По крайней мере, для нее это не будет полной неожиданностью.
– Ах, мой дорогой брат! – Трудно сказать, что удивило ее больше: вид его почти освежеванного тела или деревянное устройство, стоящее посредине комнаты и испускающее клубы пара.
– Это оздоровительная машина Тореллы. Люди заходят туда больными, а выходят здоровыми. Но по пути немного поджариваются.
Она пошла прямо к нему, села рядом и положила руку ему на лоб.
– Похоже, у тебя жар…
– Это от огня, а не от лихорадки.
Она взглянула на Тореллу. Тот улыбался, наблюдая, как эта хорошенькая молодая женщина вдруг превратилась в сиделку. Она смочила губку в тазу с водой и осторожно промокнула лицо пациента.

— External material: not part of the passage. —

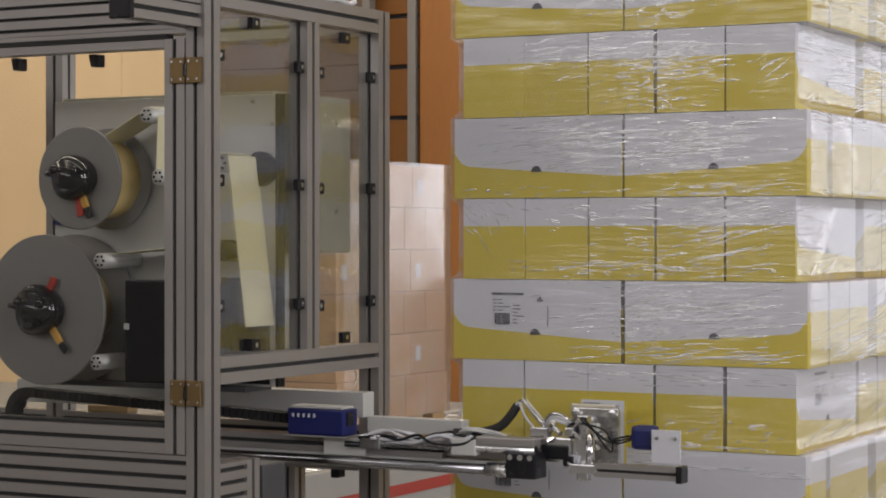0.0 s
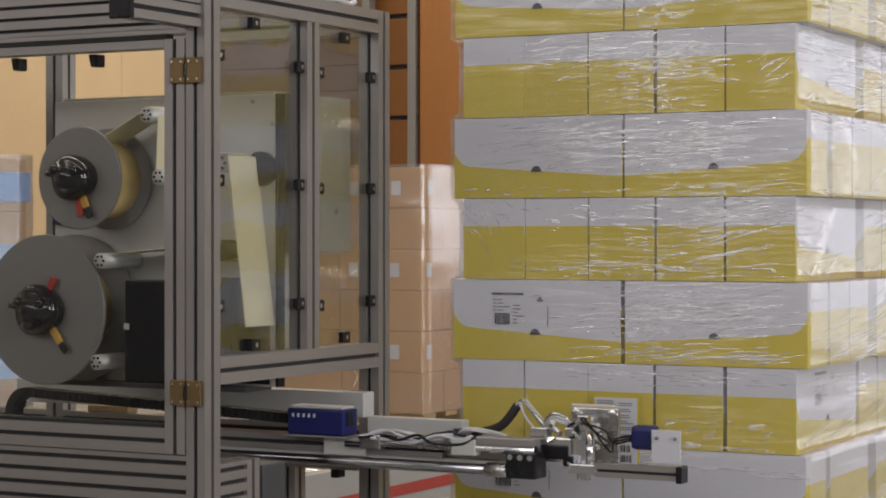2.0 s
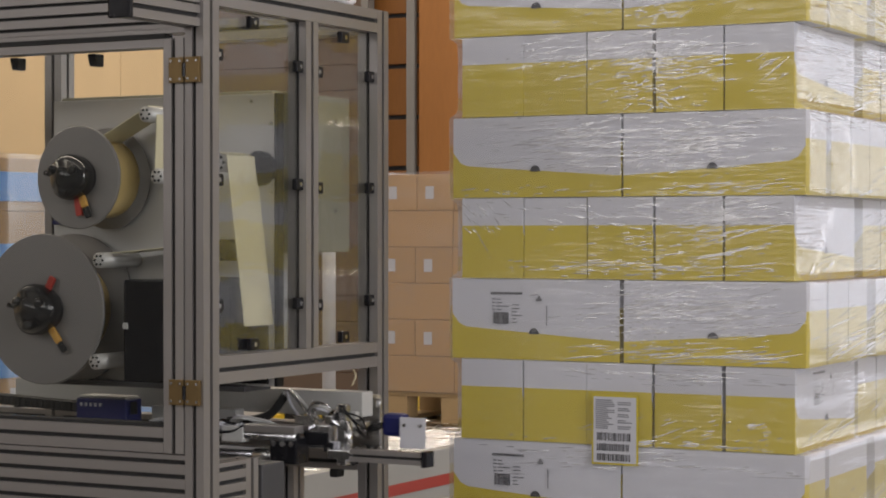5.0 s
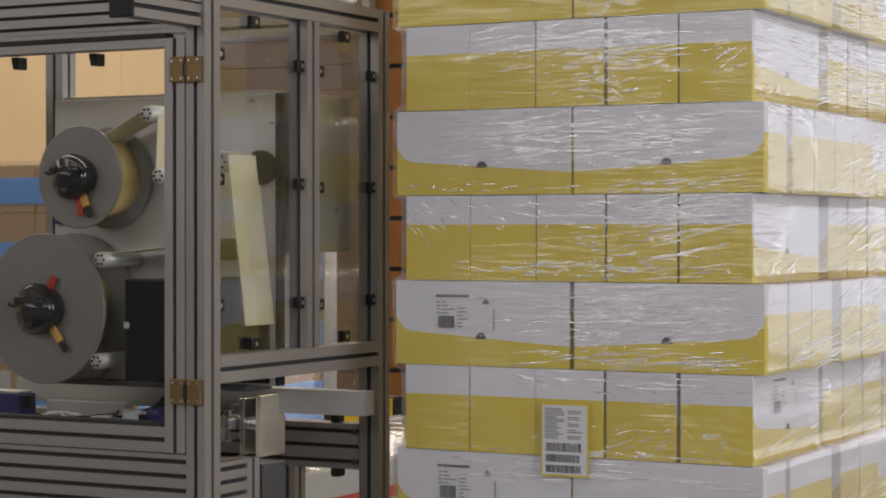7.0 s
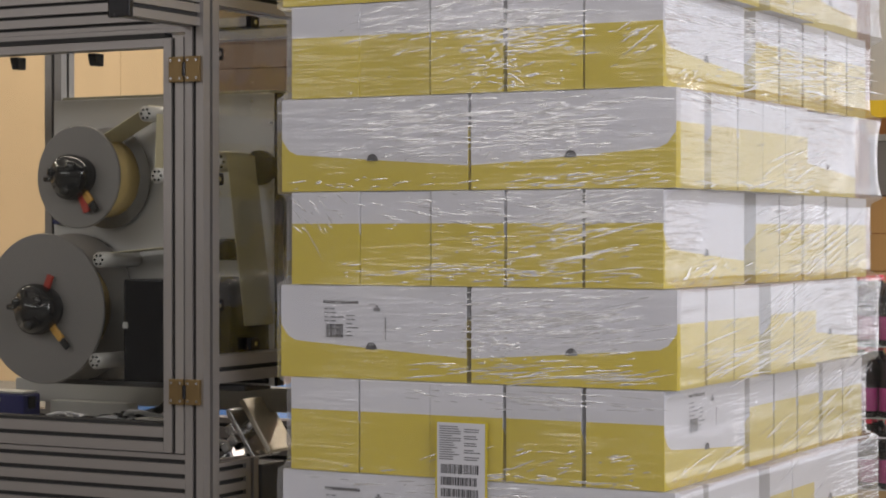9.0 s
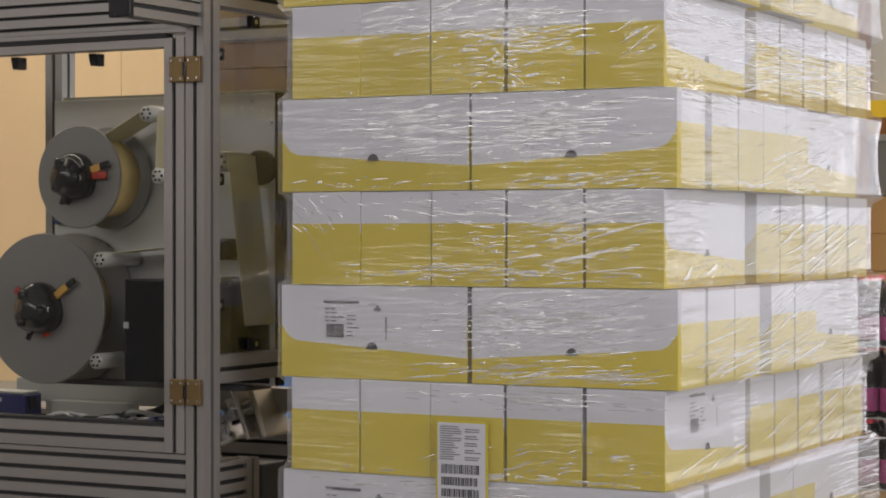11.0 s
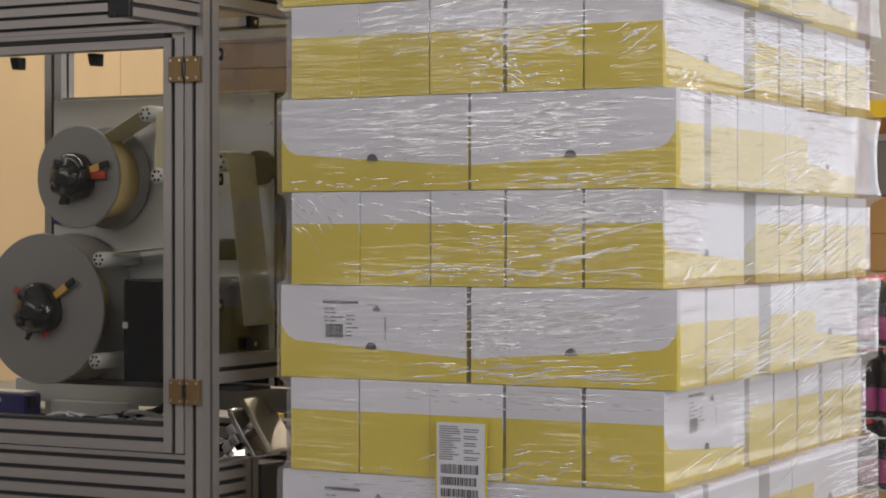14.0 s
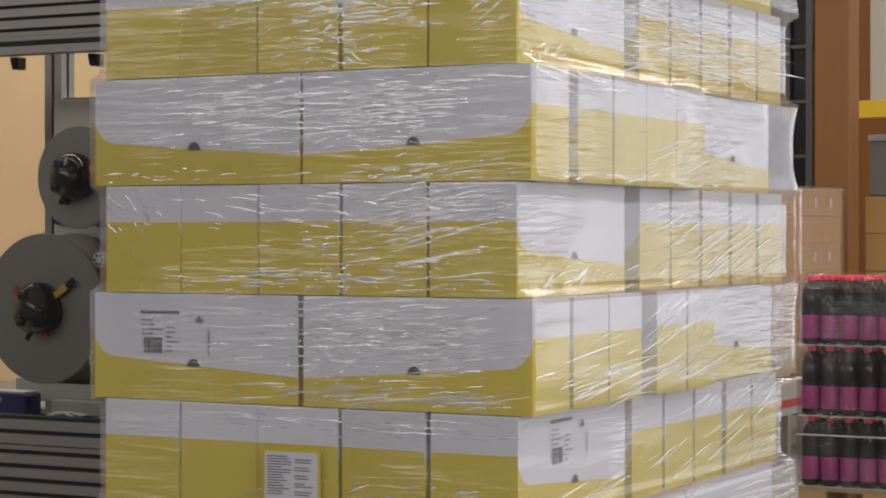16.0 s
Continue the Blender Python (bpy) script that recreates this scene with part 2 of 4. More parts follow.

– Вы можете идти, Торелла.
– Уверен, он остается в надежных руках, госпожа. Еще ему следует много пить.
– Да, да. – Лукреция взяла кружку с водой и поднесла к губам брата. – Давай же, – сказала она с напускной строгостью, когда дверь за доктором закрылась. – И не делай такое лицо. Сейчас же выполняй то, что тебе говорят.
Чезаре, которому странно было чувствовать себя слабым в руках женщины, сидел, откинувшись на спинку стула. Выглядел он на удивление спокойно.
– Как ты узнала, что я болен?
– Ах, в этом дворце нет секретов. Уж тебе ли не знать. Слава Богу, теперь ты в безопасности.
По мере того как кожа его приобретала более привычный цвет, на полуобнаженном теле появлялись иные следы. Стал виден шрам от дуэли – белый рубец, тянущийся через всю грудь. Заметнее выделялись мускулистые бицепсы.